A apresentação aconteceu na casa de show Carioca Club,
um espaço conhecido na cidade por abrigar eventos do chamado de “pagode
romântico”, que nada mais é senão um eufemismo para o chorume produzido no
processo de decomposição mercadológica do samba. Porém, contrariando a lógica,
o local escolhido não poderia ser mais adequado: mediano, refrigerado, limpo,
com um excelente serviço e um primoroso equipamento de som e iluminação. Organização
impecável! Imediatamente lembrei-me das agruras que enfrentei num passado não
tão distante nos “sábados de rock pesado” do Abril pro Rock. Senti um calafrio
e um imediato alívio ao constatar que era apenas um trauma mau curado de minha
adolescência. Nesse ambiente acolhedor, eu conseguiria voltar toda a minha
atenção para o palco.
Uma pequena figura em tercinas, que recebia aqui e
acolá chapiscos de acentuação rítmica da bateria, ecoava. Sob ela, o bombo fincava
um padrão quaternário que acrescentava textura ao esquema, preparando o terreno
para mais a frente acomodar a monumental edificação polirrítmica que se modificava
internamente com o seu desenvolvimento, intercambiando entre si suas camadas
feito engrenagens: “Swarm” abria o concerto. Em seguida, o Meshuggah emendou
com a alucinante “Combustion” e seu motivo quaternário picotado apresentado
pela guitarra, transpassado pela contagem enviesada da bateria que descambava,
após uma seção de hard core moderado,
num caleidoscópio rítmico de binários, ternários e suas combinações.

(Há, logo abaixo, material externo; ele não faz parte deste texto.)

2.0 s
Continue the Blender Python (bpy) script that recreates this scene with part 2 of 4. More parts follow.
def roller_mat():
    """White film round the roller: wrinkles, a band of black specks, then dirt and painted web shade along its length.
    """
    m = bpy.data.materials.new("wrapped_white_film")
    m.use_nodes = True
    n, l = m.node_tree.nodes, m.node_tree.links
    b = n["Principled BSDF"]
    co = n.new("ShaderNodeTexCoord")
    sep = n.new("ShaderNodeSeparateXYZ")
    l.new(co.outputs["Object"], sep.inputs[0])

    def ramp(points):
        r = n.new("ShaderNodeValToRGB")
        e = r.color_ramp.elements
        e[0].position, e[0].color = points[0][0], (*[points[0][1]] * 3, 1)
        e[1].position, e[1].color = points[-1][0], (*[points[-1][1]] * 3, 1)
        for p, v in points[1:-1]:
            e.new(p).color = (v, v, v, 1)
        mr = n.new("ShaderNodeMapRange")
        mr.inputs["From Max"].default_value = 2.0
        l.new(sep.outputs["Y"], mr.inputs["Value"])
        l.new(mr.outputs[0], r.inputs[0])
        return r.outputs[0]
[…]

Eu estava pasmo! Era impressionante ver os cabras em
ação, tão à vontade com essas estruturas extremamente complexas. A guitarra
base de Mårten Hagström erguendo e mantendo os alicerces temáticos; a
habilidade de Frederik Thordendal em improvisar tranquilamente nas situações
rítmicas mais adversas e ainda acrescentar-lhes tensão e adornos melódicos; as inabaláveis
linhas do baixo de Dick Lövgren; a segurança e a firmeza no canto gutural de Jens
Kidman e, principalmente, a presença sobrenatural da bateria de Tomas Haake que
tocava simultaneamente padrões independentes no bombo, caixa e pratos: tudo
estava lá, acontecendo diante de meus olhos! A apresentação seguiu, e vieram
outras pedradas não menos atordoantes como “The Hurt That Finds You First”, “Demiurge”,
“Bleed”, “Dancers to a Discordant System”, “I Am Colossus”, “Do Not Look Down”

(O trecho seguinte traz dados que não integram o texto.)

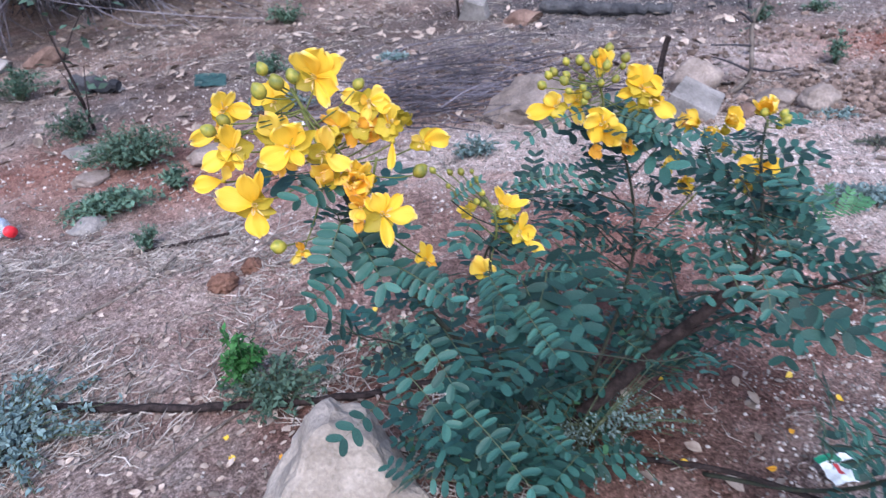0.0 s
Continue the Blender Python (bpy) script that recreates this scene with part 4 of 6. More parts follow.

e mais algumas outras músicas dos dois últimos trabalhos da banda. Ao final,
atendendo ao pedido do público, os suecos fecharam a conta com a devastadora “Future
Breed Machine” purificando a alma dos headbangers
na roda de pogo, num momento de pura catarse digna de um ritual pagão de uma
tribo bárbara.
Chovia. A música que acabara de ouvir reverberava
em minha cabeça. Seus ciclos chocavam-se, fundiam-se, enraizavam-se em minha
memória. Fitando o infinito pela janela do táxi, eu refletia sobre o cada vez
mais raro fenômeno da criação artística. Pensava em como a repetição de
fórmulas se mostra hoje tão lucrativa para o establishment da indústria cultural no seu sórdido negócio de
vender o conformismo estético para uma massa amorfa, passiva, preocupada
estritamente com o divertimento instantâneo e banal, reduzindo a arte a mero
cosmético. Mas a experiência pelo qual eu acabava de passar me fez crer que há
ainda os que investem contra essa lógica, atuando no subterrâneo do mercado onde
habitam resquícios dos velhos ideais da construção artística: o caráter
reflexivo da experiência estética, a integridade do artista ante as estruturas
formais de comércio da arte, o domínio técnico dos meios de expressão simbólica,
a procura pela expansão da linguagem. Nesse sentido, o Meshuggah atua como um
desfibrilador que tenta reanimar um corpo em estado letárgico. Depois de pensar
nisso tudo, só me restou dizer: louvados sejam os que ousam!